Cow manure to provide electricity in Washington

Farm Power, a Skagit County renewable energy company, and Puget Sound Energy, Washington’s oldest local utility, announced the entry into service of the state’s newest source of clean, sustainable power – an anaerobic dairy digester that transforms cow manure into a source of electricity and economic vitality for the region’s agricultural community. The dairy digester is capable of producing up to 750 kilowatts of electricity – or approximately the energy needed to power 500 homes – and will provide electricity to PSE’s Green Power Program.

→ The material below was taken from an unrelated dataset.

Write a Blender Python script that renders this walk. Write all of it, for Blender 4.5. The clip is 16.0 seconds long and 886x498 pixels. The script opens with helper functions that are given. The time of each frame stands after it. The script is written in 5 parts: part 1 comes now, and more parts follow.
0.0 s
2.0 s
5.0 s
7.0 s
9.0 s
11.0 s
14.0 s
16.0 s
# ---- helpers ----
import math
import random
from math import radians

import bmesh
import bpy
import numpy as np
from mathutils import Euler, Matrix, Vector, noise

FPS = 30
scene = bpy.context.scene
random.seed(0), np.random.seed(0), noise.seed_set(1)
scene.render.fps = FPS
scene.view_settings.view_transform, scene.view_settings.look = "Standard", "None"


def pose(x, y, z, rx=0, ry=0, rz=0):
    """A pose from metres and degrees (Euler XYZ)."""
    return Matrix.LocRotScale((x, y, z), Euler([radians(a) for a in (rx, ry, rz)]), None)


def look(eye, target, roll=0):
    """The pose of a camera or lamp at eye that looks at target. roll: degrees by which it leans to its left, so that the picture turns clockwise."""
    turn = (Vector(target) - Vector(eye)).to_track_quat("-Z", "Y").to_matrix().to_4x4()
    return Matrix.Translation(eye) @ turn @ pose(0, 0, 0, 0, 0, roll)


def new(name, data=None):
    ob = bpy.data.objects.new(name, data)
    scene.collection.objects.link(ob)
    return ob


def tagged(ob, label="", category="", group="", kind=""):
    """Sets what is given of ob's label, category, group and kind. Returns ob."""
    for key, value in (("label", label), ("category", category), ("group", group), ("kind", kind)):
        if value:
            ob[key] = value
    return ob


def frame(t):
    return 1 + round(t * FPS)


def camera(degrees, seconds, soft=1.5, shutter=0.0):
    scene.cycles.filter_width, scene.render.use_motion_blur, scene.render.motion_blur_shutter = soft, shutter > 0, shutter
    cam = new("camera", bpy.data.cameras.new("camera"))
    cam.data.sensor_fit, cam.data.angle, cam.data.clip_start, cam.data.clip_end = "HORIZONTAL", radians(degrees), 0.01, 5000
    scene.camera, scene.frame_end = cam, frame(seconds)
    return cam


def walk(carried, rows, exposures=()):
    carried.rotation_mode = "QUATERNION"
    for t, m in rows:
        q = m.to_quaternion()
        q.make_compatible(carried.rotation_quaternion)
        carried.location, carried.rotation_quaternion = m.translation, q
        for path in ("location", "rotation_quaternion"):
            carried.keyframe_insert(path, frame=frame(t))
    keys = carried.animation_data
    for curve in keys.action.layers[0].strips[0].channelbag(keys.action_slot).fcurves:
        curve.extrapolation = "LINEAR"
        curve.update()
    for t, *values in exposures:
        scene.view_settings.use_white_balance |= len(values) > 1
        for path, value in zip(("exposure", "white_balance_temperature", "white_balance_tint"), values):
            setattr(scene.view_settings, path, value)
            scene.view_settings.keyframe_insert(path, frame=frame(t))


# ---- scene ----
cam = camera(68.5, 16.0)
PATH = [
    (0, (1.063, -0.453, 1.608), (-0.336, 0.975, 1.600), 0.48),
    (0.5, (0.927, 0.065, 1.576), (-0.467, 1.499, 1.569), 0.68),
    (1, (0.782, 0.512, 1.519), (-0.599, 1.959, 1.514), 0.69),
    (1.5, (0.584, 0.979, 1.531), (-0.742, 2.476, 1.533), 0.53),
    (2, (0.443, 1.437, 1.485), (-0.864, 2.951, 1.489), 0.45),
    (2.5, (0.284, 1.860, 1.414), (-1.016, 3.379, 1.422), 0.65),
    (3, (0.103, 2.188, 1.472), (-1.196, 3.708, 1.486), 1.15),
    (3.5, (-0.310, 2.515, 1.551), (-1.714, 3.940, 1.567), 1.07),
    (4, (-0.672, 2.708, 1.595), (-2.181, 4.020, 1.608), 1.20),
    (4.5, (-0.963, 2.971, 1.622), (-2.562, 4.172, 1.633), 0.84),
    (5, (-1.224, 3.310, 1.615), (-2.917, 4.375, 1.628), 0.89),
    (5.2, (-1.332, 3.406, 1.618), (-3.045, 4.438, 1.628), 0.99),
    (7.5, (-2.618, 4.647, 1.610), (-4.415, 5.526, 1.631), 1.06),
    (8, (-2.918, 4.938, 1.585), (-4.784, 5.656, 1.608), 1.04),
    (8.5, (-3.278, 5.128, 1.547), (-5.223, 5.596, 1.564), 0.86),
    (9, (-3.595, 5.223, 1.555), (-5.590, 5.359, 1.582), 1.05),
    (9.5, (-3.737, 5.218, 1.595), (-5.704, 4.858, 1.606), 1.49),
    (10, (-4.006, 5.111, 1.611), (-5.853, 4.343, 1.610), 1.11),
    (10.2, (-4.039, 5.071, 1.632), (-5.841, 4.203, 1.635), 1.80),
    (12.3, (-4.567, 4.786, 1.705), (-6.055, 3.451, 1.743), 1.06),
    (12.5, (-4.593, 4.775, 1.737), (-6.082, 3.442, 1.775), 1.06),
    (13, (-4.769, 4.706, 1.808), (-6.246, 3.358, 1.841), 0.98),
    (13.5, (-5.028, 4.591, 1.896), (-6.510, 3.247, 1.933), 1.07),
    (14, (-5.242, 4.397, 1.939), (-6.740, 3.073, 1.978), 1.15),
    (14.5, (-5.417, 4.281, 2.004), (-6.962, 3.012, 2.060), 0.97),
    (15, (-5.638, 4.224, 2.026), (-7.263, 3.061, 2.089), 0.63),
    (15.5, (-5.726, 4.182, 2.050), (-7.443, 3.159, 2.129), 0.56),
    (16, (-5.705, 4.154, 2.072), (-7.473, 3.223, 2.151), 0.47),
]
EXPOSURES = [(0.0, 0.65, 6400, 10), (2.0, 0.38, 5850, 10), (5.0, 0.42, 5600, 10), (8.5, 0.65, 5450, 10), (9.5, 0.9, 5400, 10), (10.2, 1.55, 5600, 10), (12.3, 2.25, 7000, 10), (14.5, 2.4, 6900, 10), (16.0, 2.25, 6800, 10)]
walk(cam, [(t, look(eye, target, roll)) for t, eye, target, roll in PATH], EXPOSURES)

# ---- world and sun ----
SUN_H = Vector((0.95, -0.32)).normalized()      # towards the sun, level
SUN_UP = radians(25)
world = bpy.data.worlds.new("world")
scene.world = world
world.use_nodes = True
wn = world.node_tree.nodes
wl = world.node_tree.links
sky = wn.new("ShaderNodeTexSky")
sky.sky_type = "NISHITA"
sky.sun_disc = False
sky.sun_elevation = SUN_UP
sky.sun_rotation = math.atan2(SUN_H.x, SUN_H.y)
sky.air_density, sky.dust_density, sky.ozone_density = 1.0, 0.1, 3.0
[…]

Farm Power’s expected annual electricity output of approximately 6,000 megawatt-hours will go exclusively to PSE’s Green Power Program, which allows the utility’s customers to sign up to have some or all of the equivalent of the energy needs be purchased on their behalf by the utility from certified renewable energy producers. With more than 24,000 participating PSE customers, the Green Power Program is among the largest of the nation’s 600 similar efforts.

The program was recognized by the United States Department of Energy and Environmental Protection Agency for its role in spurring the development of new sources of energy including biomass, such as the Farm Power digester, as well as solar and wind projects around the Pacific Northwest. The energy projects supported by the Green Power Program are separate from – and in addition to – the renewable energy projects of PSE, which is the Pacific Northwest’s first and the nation’s second-largest utility owner and operator of wind power according to the American Wind Energy Association.

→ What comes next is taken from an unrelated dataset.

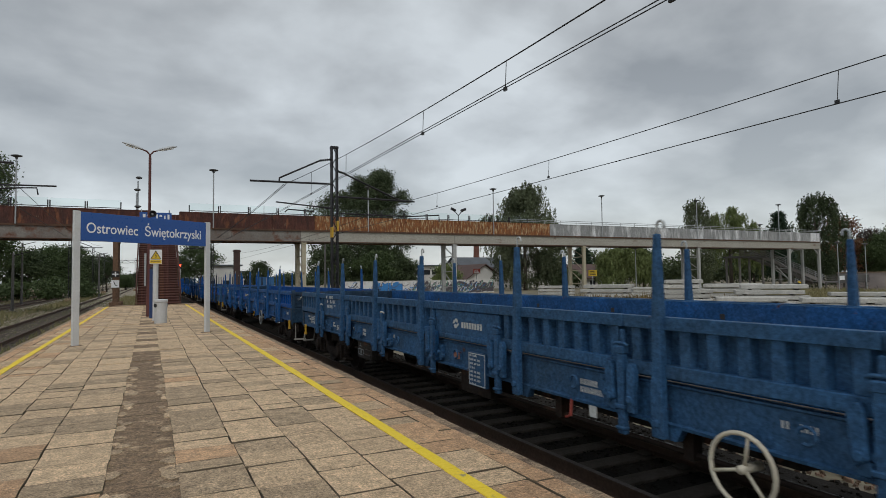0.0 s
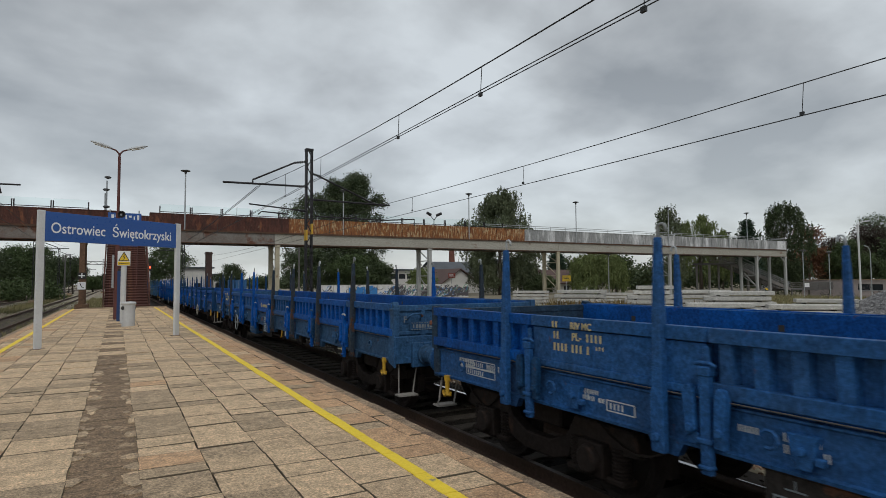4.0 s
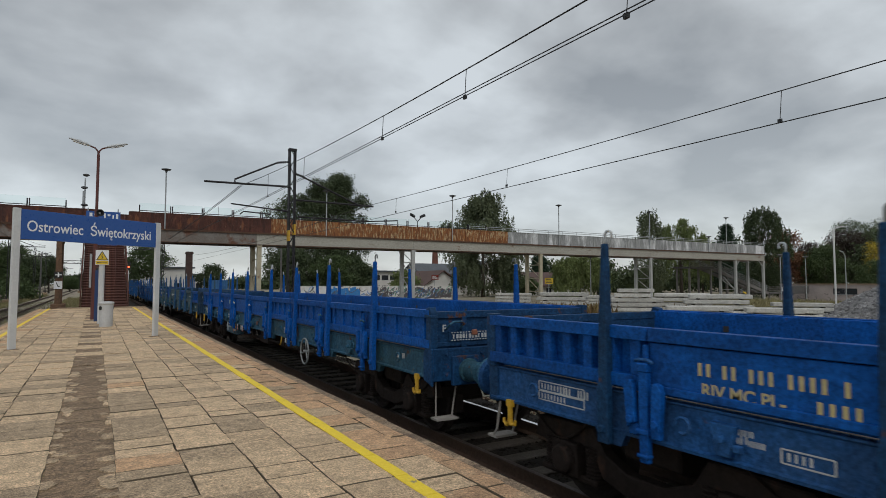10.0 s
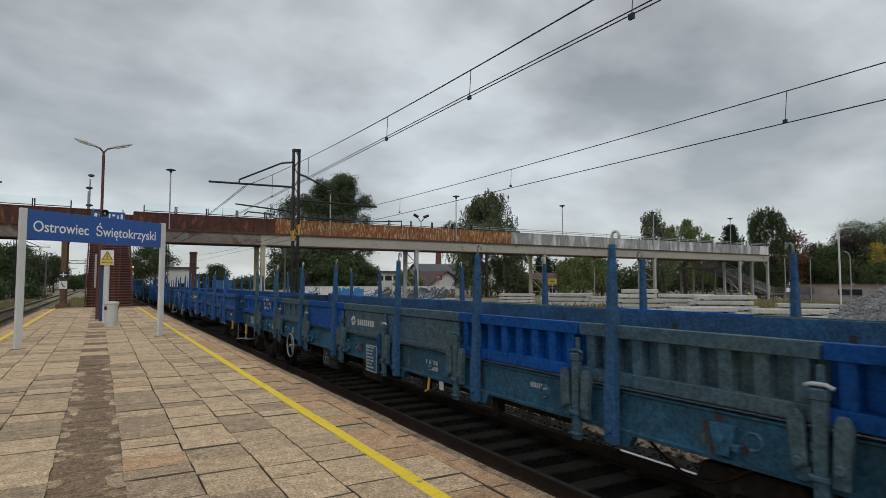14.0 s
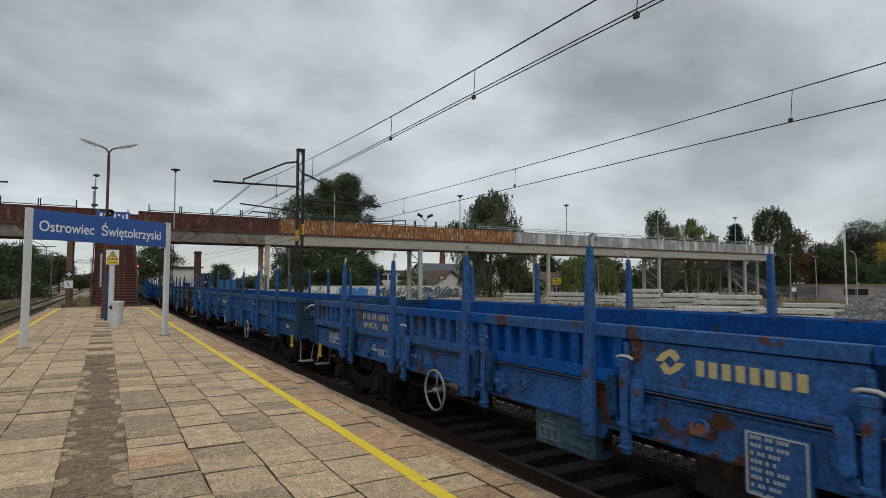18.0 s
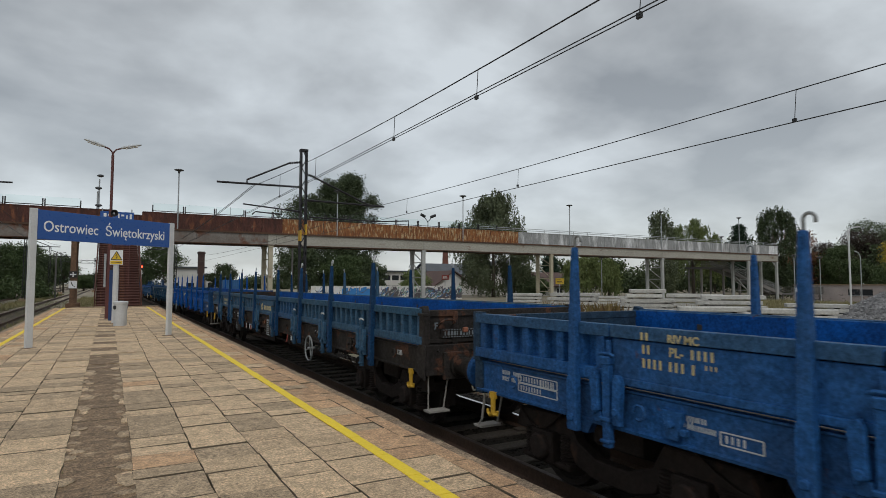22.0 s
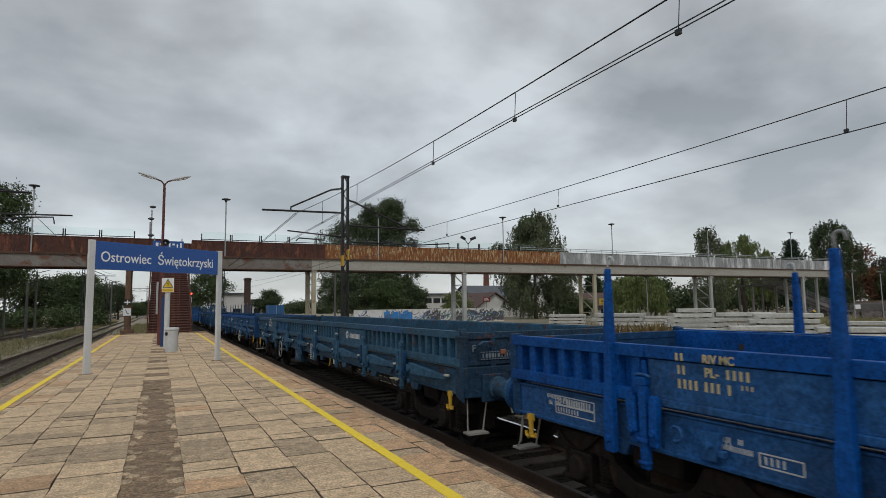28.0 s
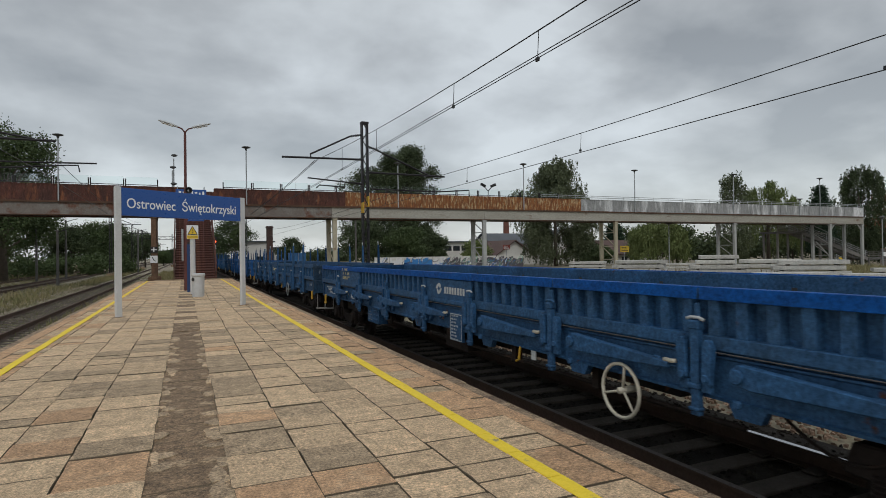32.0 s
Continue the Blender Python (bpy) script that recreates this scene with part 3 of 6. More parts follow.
def run_at(t):
    """Smooth distance between the rows of RUN (cubic Hermite)."""
    ts, ds = [r[0] for r in RUN], [r[1] for r in RUN]
    n = len(ts)
    slope = [(ds[min(i + 1, n - 1)] - ds[max(i - 1, 0)]) / (ts[min(i + 1, n - 1)] - ts[max(i - 1, 0)]) for i in range(n)]
    i = max(k for k in range(n - 1) if ts[k] <= t + 1e-9)
    w = ts[i + 1] - ts[i]
    u = (t - ts[i]) / w
    return (ds[i] * (1 + 2 * u) * (1 - u) ** 2 + slope[i] * w * u * (1 - u) ** 2 + ds[i + 1] * u * u * (3 - 2 * u) + slope[i + 1] * w * u * u * (u - 1))


def paint(name, base, grime, rust=0.66, old=None):
    return surface(name, base, grime, 0.64, big=1.1, fine=13, blotch=0.75, bump=0.12, stain=(0.085, 0.042, 0.028), stain_scale=2.6, stain_from=rust - 0.045, stain_to=rust, wear=old, grit=0.6, grit_scale=5, spec=0.13)


BLUES = {
    "steel": paint("faded steel blue wagon paint", (0.034, 0.104, 0.228), (0.036, 0.082, 0.152), 0.70),
    "mid": paint("mid blue wagon paint", (0.019, 0.098, 0.288), (0.026, 0.076, 0.182), 0.70),
    "bright": paint("fresh blue wagon paint", (0.0037, 0.0935, 0.3905), (0.0073, 0.0585, 0.2272), 0.72),
    "royal": paint("royal blue wagon paint", (0.0030, 0.0792, 0.3355), (0.0062, 0.0490, 0.1938), 0.72),
    "greyed": paint("greyed blue wagon paint", (0.0720, 0.1176, 0.1344), (0.0384, 0.0960, 0.1680), 0.69),
    "rusty": paint("rust-patched blue wagon paint", (0.032, 0.118, 0.345), (0.036, 0.088, 0.2), 0.625),
    "teal": paint("grey blue wagon paint", (0.036, 0.108, 0.190), (0.030, 0.070, 0.110), 0.66),
    "pale": paint("pale blue grey wagon paint", (0.0456, 0.1140, 0.1980), (0.0360, 0.0744, 0.1200), 0.66),
    # body blue of the end faces, with their shade worked into the colour
    "end_blue_shaded": paint("blue end paint darkened for shade", (0.010, 0.055, 0.150), (0.015, 0.040, 0.085), 0.66),
    "stake_grey": paint("worn grey brown stake paint", (0.030, 0.052, 0.078), (0.038, 0.036, 0.036), 0.6),
    # stakes face less sky; that shade is included in this navy
    "stake": paint("navy stake paint darkened for shade", (0.010, 0.052, 0.135), (0.012, 0.035, 0.075), 0.66),
    "grimy": paint("grimy dark end paint", (0.020, 0.052, 0.098), (0.025, 0.036, 0.052), 0.67, (0.07, 0.075, 0.075)),
    "sole": paint("greyed solebar paint", (0.0378, 0.1270, 0.2205), (0.0294, 0.0747, 0.0980), 0.68, (0.13, 0.12, 0.075)),
    "soot": paint("sooty brown underframe", (0.036, 0.032, 0.030), (0.02, 0.018, 0.016), 0.62),
}
M["bogie"] = surface("greasy brown bogie", (0.035, 0.026, 0.022), (0.018, 0.015, 0.014), 0.75, 0.2, big=3, fine=20, blotch=0.6, stain=(0.07, 0.04, 0.028), stain_scale=3, spec=0.15)
M["wheel"] = surface("wheel steel", (0.06, 0.05, 0.045), (0.03, 0.026, 0.024), 0.6, 0.2, spec=0.2)
M["tread"] = surface("bright wheel tread", (0.5, 0.5, 0.5), (0.35, 0.34, 0.34), 0.3, 1.0)
M["hook_yellow"] = surface("yellow hook paint", (0.62, 0.36, 0.02), (0.4, 0.25, 0.03), 0.6, blotch=0.6)
M["hand_white"] = surface("cream handwheel paint", (0.62, 0.58, 0.47), (0.45, 0.41, 0.33), 0.6)
M["hand_grey"] = surface("grey handwheel paint", (0.26, 0.28, 0.28), (0.16, 0.17, 0.17), 0.6)
M["mark_yellow"] = surface("faded yellow marking", (0.55, 0.46, 0.22), (0.36, 0.34, 0.22), 0.7, blotch=0.6, fine=30)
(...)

The Farm Power site is located west of Interstate 5 and just north of the Skagit River in Rexville. It will utilize the manure of two neighboring dairy farms, along with other agricultural waste products such as spoiled fruit and cheese whey, as well as remnants from chicken processing. In addition to producing electricity, the dairy digester’s other environmental benefits include reduced odor, a lowering of residual nitrogen in field-applied manure and the production of fiber bedding for use on the farms.

The Maas brothers credit Senator Mary Margaret Haugen (10th district – Skagit County) and Governor Chris Gregoire for their support, including a $500,000 grant from the Washington State Department of Commerce as well as the passage of legislation that fostered their project and other alternative energy programs in Washington.

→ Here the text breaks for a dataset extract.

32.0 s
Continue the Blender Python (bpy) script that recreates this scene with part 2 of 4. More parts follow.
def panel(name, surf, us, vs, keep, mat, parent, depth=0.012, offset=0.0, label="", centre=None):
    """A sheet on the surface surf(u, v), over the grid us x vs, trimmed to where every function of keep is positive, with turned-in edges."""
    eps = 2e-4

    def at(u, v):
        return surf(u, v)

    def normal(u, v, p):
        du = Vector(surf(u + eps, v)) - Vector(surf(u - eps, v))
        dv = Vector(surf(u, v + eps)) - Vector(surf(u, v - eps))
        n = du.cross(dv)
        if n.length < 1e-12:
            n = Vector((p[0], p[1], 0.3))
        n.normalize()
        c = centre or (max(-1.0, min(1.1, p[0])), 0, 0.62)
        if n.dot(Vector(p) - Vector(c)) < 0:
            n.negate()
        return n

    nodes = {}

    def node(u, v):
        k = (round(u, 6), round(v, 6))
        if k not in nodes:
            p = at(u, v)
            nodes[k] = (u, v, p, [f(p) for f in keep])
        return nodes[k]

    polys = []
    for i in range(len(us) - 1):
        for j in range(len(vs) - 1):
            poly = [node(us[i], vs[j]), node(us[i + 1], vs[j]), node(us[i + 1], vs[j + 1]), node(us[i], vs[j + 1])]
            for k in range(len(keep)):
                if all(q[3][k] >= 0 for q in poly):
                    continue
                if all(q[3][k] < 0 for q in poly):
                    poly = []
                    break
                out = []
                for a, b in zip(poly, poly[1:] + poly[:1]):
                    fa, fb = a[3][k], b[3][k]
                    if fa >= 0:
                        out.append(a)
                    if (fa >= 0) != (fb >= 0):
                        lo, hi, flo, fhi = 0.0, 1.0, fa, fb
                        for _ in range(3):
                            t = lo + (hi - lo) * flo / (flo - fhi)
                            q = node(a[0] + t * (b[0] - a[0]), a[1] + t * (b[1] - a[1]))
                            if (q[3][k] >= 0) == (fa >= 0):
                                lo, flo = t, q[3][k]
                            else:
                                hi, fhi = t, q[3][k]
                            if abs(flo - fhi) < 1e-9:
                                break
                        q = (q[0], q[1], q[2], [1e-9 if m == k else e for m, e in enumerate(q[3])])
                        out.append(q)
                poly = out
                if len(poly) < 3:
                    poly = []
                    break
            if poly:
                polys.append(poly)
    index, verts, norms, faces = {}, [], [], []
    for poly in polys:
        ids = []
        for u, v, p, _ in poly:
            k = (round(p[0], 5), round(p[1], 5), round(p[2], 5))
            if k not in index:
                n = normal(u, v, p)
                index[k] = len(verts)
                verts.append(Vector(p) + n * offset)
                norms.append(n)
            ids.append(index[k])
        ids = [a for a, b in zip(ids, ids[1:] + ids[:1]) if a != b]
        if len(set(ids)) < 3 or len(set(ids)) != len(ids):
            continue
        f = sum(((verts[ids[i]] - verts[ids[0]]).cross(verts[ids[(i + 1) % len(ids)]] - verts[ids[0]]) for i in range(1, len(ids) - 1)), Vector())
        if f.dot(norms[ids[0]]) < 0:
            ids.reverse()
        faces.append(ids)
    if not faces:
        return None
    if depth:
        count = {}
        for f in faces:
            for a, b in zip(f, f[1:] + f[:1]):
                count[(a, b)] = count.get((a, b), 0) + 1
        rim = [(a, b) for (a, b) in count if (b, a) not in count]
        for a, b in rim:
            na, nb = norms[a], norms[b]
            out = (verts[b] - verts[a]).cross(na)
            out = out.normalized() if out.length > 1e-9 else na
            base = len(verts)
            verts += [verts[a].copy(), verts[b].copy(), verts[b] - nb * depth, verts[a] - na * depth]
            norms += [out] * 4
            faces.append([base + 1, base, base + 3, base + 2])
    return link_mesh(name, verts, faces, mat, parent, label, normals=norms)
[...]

Daryl Maas notes that the two neighboring farms providing manure to the digester, Beaver Marsh Farms and Harmony Dairy, are owned by the sons of families they have known since grade school.

Like a number of other digester projects across the country, Farm Power received a grant and loan package from the USDA Rural Energy for America Program. A $500,000 grant from the federal agency added to equity contributed by local investors, while $2.1 million in USDA loan guarantees covered long-term borrowing from ShoreBank Pacific.